Information provided:

++++

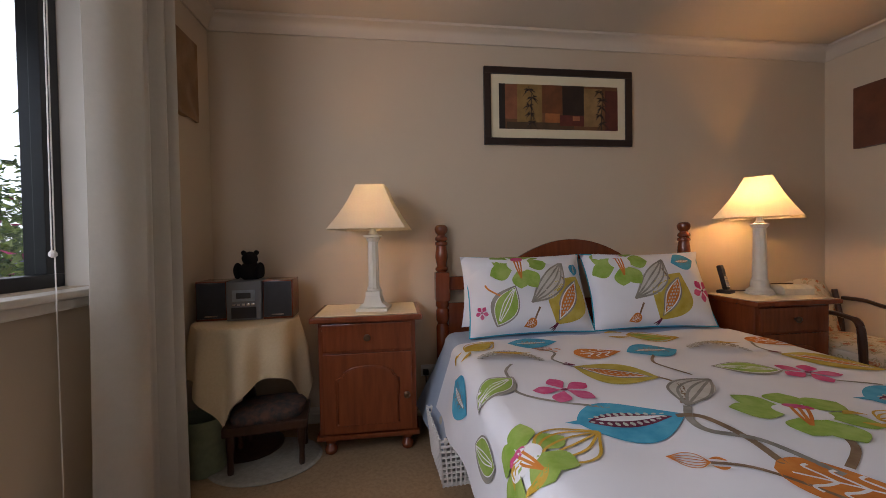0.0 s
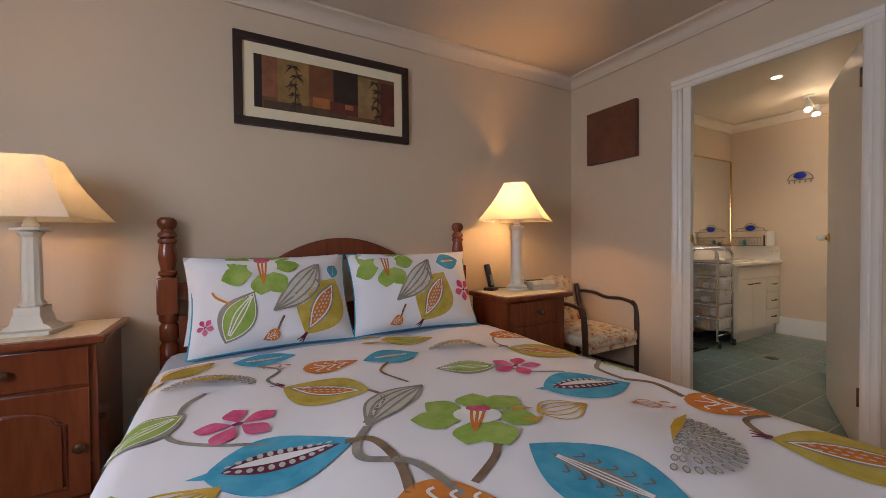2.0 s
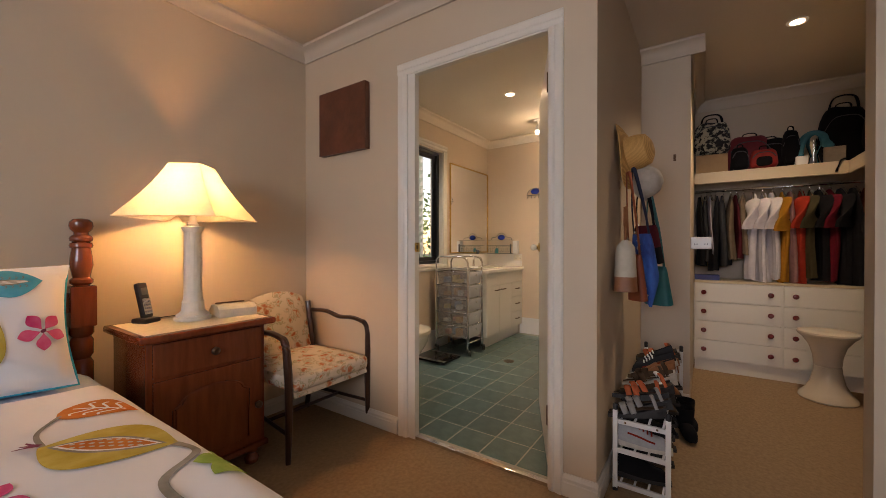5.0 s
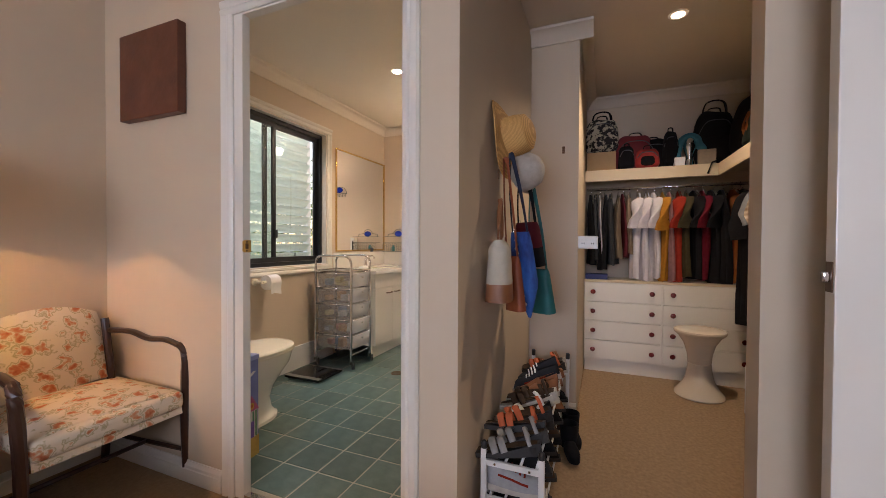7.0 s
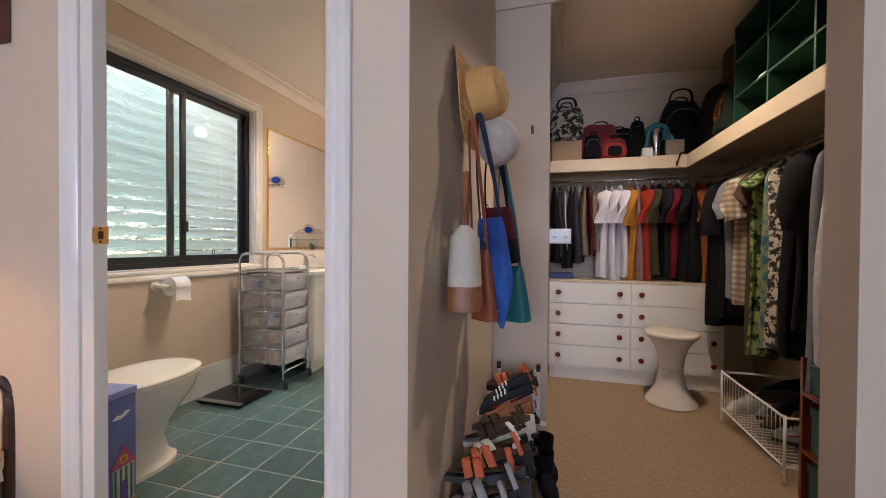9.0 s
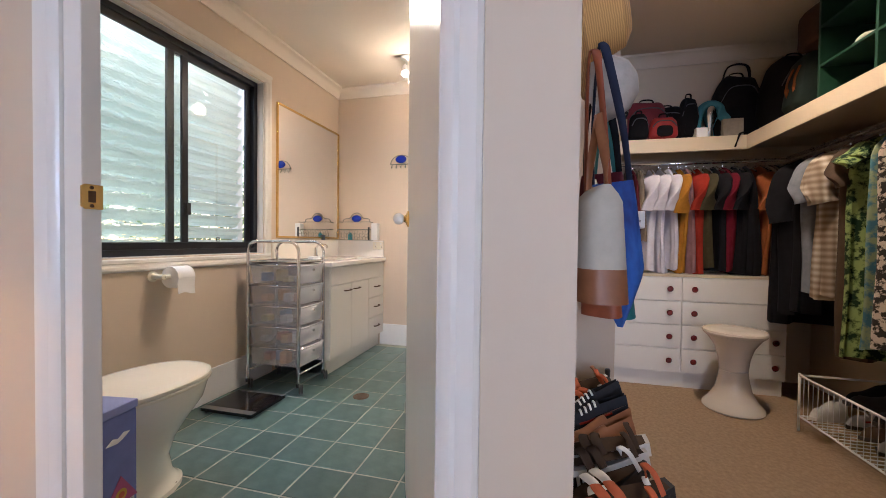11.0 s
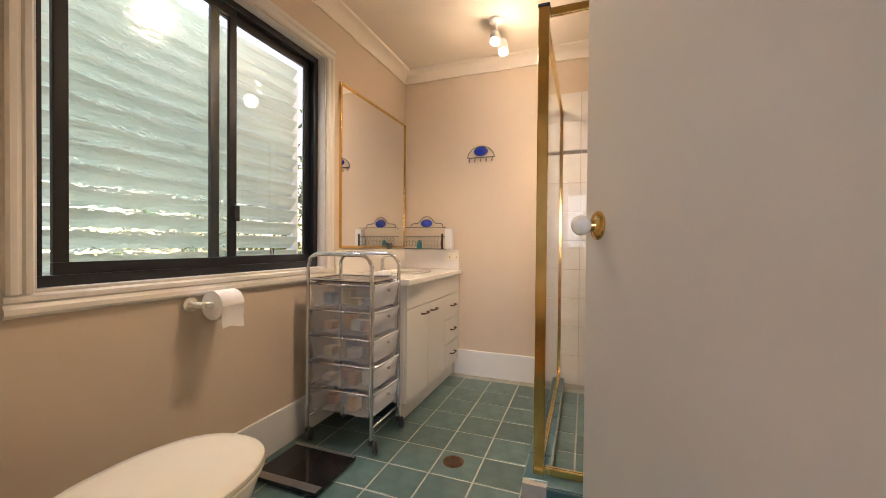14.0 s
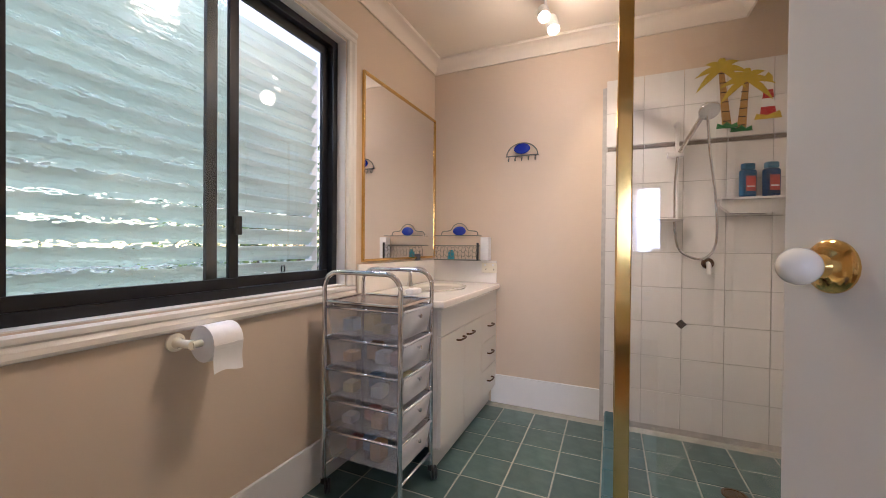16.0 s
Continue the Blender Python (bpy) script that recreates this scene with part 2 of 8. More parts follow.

++++

Task requirements:
Copy the material shown above in full and exactly. Skip the pictures.

Answer for the task:
0.0 s
2.0 s
5.0 s
7.0 s
9.0 s
11.0 s
14.0 s
16.0 s
Continue the Blender Python (bpy) script that recreates this scene with part 2 of 8. More parts follow.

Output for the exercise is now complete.